- STATED GOAL -
Copy all lines that contain the word "part".

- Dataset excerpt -

⁂

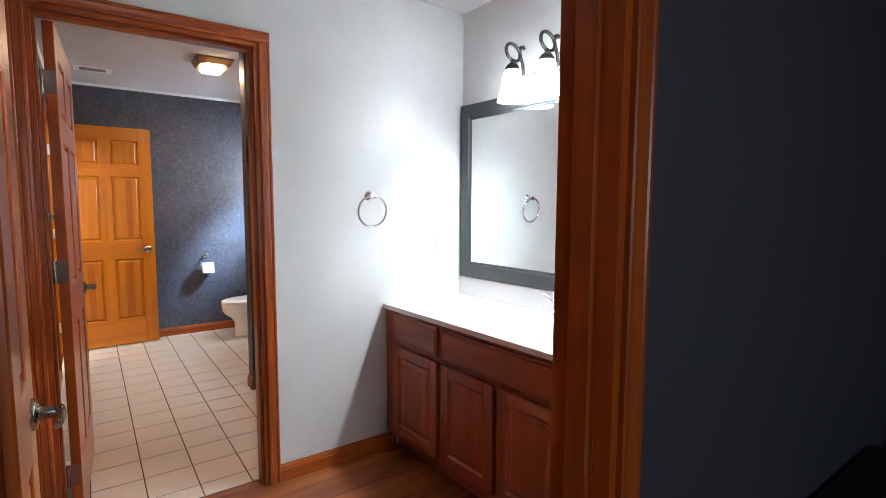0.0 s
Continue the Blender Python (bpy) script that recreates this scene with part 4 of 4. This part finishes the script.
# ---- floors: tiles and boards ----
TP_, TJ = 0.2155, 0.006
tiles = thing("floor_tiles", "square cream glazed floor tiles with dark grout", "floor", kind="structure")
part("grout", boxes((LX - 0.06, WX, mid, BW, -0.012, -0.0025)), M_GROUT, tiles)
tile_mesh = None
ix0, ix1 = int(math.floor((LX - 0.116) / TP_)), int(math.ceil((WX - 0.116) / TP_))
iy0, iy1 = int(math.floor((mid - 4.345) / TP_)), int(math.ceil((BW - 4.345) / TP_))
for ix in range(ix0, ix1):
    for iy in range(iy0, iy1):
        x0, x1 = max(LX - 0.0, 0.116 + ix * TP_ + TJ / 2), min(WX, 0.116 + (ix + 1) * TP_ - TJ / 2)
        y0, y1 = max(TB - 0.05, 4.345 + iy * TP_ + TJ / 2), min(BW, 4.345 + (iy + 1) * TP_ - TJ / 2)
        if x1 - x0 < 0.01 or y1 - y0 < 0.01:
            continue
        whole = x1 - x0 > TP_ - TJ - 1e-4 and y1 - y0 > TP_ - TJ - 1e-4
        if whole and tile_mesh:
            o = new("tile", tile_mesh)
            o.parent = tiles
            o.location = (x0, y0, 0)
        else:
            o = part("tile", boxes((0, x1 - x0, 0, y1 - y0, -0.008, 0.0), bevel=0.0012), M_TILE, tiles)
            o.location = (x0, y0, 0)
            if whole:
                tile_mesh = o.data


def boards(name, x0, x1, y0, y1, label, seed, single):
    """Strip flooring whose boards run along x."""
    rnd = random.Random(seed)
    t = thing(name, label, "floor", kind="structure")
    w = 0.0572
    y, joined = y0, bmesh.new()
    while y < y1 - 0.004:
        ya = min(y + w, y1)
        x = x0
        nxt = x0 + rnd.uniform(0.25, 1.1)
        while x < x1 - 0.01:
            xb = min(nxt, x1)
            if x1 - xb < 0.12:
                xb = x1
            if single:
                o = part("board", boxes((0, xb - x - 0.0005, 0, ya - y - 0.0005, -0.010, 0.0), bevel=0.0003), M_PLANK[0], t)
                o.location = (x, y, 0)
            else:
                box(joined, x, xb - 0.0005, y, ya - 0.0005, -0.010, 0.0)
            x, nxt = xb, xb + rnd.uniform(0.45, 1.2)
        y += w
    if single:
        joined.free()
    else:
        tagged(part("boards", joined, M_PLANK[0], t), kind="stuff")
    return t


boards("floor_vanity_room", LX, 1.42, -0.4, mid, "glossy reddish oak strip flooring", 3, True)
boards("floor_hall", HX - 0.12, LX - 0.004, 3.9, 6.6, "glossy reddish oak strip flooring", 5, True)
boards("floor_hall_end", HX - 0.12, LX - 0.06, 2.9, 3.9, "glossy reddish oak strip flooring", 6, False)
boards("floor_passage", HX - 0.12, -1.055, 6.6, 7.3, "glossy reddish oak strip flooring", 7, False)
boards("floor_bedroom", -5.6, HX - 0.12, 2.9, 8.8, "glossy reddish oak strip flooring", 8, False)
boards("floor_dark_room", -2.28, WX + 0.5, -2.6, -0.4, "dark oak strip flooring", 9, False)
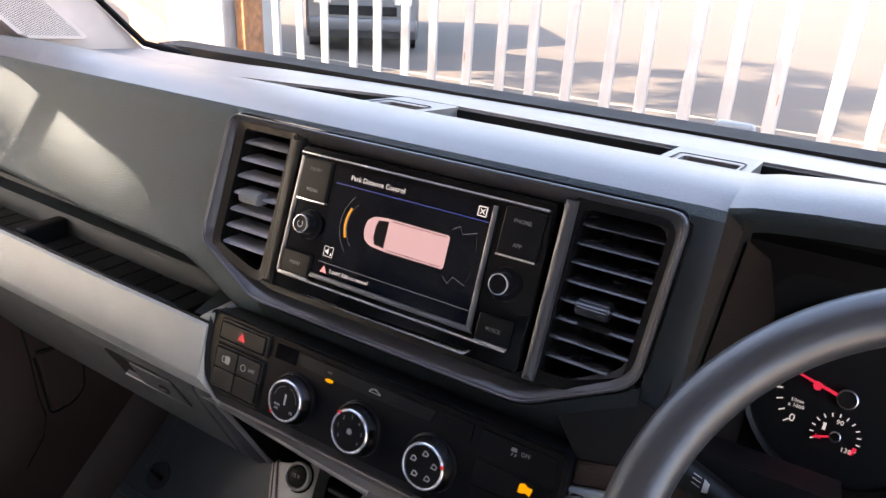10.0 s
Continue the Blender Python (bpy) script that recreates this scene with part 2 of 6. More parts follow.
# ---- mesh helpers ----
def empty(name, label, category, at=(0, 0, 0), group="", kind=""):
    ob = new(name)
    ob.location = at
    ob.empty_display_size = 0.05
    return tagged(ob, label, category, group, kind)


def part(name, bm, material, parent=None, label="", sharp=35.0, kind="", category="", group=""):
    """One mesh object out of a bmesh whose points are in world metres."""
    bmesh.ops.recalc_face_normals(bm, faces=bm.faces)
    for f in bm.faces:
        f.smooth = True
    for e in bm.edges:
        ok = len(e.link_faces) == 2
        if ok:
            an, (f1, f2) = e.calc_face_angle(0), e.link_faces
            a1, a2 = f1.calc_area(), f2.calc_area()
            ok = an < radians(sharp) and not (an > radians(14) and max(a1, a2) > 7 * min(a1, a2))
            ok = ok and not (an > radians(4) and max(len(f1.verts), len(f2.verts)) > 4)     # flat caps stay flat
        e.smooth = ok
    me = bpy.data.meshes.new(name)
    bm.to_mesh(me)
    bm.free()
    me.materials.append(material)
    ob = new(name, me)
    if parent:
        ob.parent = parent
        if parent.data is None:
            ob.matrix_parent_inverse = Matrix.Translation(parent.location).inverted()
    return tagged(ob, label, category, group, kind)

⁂

- WORKED SOLUTION -
Continue the Blender Python (bpy) script that recreates this scene with part 4 of 4. This part finishes the script.
part("grout", boxes((LX - 0.06, WX, mid, BW, -0.012, -0.0025)), M_GROUT, tiles)
            o = part("tile", boxes((0, x1 - x0, 0, y1 - y0, -0.008, 0.0), bevel=0.0012), M_TILE, tiles)
                o = part("board", boxes((0, xb - x - 0.0005, 0, ya - y - 0.0005, -0.010, 0.0), bevel=0.0003), M_PLANK[0], t)
        tagged(part("boards", joined, M_PLANK[0], t), kind="stuff")
Continue the Blender Python (bpy) script that recreates this scene with part 2 of 6. More parts follow.
def part(name, bm, material, parent=None, label="", sharp=35.0, kind="", category="", group=""):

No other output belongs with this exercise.